## PROVIDED ENTRIES
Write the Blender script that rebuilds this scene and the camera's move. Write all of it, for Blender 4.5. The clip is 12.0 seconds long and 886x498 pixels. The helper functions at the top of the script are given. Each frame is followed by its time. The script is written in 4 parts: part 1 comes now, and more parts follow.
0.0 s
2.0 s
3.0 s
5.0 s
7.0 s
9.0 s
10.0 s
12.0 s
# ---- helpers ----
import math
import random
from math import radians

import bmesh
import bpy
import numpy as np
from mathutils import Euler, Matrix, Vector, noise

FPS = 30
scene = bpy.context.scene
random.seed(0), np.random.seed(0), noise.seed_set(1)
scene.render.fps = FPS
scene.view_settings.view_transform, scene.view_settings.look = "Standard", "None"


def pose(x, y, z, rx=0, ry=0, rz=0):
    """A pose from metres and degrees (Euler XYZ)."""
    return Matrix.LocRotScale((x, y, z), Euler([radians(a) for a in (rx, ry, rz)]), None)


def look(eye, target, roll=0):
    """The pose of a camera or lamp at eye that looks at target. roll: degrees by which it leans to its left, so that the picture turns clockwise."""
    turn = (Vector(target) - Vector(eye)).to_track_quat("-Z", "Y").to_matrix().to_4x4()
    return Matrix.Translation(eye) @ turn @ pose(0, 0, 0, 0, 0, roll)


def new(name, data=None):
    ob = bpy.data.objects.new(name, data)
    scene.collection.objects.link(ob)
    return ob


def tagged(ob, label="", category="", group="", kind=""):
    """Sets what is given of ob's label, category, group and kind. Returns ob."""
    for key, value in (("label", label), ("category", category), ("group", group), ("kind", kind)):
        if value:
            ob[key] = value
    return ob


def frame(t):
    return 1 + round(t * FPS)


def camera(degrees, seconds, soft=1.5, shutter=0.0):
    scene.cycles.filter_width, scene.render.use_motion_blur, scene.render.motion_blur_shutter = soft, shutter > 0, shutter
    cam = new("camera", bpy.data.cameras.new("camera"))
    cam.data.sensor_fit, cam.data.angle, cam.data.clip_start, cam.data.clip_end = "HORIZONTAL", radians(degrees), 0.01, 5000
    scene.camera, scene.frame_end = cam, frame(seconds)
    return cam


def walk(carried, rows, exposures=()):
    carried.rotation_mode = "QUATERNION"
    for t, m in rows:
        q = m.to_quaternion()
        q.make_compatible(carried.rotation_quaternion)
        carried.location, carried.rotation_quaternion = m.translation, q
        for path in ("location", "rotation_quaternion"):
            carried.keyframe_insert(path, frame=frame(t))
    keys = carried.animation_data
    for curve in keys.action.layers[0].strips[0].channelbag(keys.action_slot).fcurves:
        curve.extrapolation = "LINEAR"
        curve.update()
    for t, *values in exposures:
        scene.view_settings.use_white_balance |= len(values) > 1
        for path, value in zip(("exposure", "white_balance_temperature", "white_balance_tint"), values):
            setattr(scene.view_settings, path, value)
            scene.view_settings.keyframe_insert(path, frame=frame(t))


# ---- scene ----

--

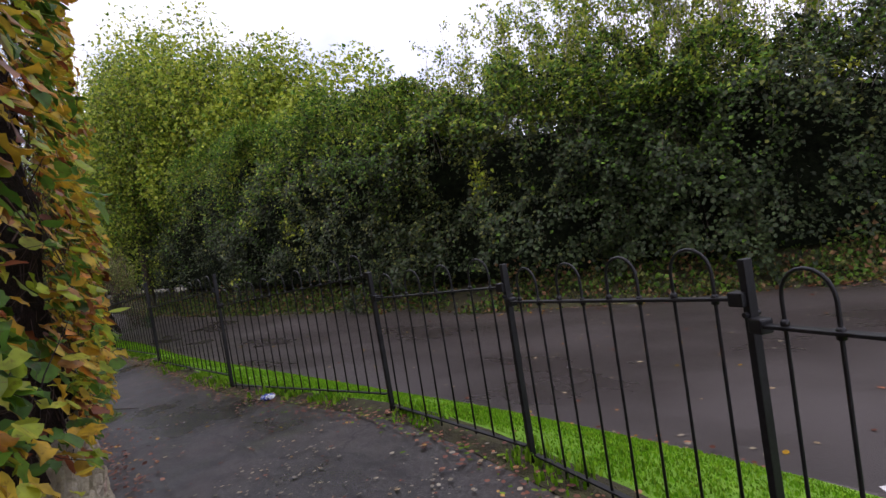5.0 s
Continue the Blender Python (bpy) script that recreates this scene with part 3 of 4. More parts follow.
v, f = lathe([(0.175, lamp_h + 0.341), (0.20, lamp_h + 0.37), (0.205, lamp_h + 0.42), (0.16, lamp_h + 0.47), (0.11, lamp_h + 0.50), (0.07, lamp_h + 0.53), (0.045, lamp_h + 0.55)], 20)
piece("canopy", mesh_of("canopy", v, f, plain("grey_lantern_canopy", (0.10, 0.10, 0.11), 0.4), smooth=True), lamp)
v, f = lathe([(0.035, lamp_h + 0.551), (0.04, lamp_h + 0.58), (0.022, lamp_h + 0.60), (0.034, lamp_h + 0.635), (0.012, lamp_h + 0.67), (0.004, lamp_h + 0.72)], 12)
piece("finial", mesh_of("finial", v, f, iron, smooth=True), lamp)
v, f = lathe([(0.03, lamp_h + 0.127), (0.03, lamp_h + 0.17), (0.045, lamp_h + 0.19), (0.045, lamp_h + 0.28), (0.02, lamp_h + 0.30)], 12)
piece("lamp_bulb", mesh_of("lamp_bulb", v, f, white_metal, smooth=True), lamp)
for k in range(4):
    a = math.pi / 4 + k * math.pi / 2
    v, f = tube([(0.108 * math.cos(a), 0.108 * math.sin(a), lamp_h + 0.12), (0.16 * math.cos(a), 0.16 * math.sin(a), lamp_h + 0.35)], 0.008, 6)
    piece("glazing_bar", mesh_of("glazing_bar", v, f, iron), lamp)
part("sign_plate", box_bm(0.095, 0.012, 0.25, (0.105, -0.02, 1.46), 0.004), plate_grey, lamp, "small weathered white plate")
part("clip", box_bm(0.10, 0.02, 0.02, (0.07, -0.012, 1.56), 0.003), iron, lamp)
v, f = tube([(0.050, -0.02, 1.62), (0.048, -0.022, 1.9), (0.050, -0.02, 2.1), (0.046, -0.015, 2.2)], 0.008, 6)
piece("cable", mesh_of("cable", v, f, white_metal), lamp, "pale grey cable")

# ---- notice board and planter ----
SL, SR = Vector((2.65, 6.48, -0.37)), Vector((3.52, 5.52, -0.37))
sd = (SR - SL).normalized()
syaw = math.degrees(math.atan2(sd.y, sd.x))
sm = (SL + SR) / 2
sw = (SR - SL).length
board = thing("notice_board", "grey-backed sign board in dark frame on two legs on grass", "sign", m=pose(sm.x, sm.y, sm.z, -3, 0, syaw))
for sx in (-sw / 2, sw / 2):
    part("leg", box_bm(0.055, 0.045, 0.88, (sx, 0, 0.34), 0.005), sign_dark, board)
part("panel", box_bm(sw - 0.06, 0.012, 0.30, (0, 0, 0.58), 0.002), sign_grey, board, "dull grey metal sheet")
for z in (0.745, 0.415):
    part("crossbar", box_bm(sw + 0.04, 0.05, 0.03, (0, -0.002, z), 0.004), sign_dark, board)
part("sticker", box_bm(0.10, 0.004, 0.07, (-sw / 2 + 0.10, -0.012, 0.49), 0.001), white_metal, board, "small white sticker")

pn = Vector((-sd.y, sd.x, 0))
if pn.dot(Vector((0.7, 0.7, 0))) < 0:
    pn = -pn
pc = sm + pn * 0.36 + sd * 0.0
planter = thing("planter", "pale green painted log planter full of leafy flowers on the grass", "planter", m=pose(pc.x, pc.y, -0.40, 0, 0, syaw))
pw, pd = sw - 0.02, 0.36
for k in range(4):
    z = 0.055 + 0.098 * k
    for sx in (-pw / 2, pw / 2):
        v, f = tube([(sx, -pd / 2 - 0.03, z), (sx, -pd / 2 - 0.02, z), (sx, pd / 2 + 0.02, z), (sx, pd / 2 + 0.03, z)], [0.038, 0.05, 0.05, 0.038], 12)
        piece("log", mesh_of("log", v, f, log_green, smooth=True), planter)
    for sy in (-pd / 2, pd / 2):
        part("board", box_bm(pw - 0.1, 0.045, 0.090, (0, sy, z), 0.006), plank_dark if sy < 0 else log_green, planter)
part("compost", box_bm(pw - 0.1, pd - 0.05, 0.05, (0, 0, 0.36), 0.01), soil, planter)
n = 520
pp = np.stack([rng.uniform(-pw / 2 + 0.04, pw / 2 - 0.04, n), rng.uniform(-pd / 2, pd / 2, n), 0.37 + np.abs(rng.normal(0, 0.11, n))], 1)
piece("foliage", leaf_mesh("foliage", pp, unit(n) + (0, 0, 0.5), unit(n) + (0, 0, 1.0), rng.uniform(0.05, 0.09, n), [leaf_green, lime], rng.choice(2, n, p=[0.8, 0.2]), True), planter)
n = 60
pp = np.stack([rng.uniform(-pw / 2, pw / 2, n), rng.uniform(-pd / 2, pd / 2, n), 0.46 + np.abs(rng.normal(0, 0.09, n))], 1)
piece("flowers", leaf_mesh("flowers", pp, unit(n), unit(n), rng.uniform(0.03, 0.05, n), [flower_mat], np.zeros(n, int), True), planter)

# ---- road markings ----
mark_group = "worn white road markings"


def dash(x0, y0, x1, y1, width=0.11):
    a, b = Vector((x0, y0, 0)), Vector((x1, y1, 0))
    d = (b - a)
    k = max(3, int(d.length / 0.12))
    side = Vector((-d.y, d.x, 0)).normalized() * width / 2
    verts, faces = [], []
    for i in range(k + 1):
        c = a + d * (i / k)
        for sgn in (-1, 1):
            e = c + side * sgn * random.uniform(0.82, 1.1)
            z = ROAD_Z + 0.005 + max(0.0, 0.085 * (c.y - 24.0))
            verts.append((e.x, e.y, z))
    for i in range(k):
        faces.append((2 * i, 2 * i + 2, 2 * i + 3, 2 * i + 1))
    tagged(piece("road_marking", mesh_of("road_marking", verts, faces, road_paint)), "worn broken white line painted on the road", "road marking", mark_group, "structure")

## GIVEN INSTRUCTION
Say how many lines in the listing above include "script". Give nothing but the number.

## COMPLETE ANSWER
2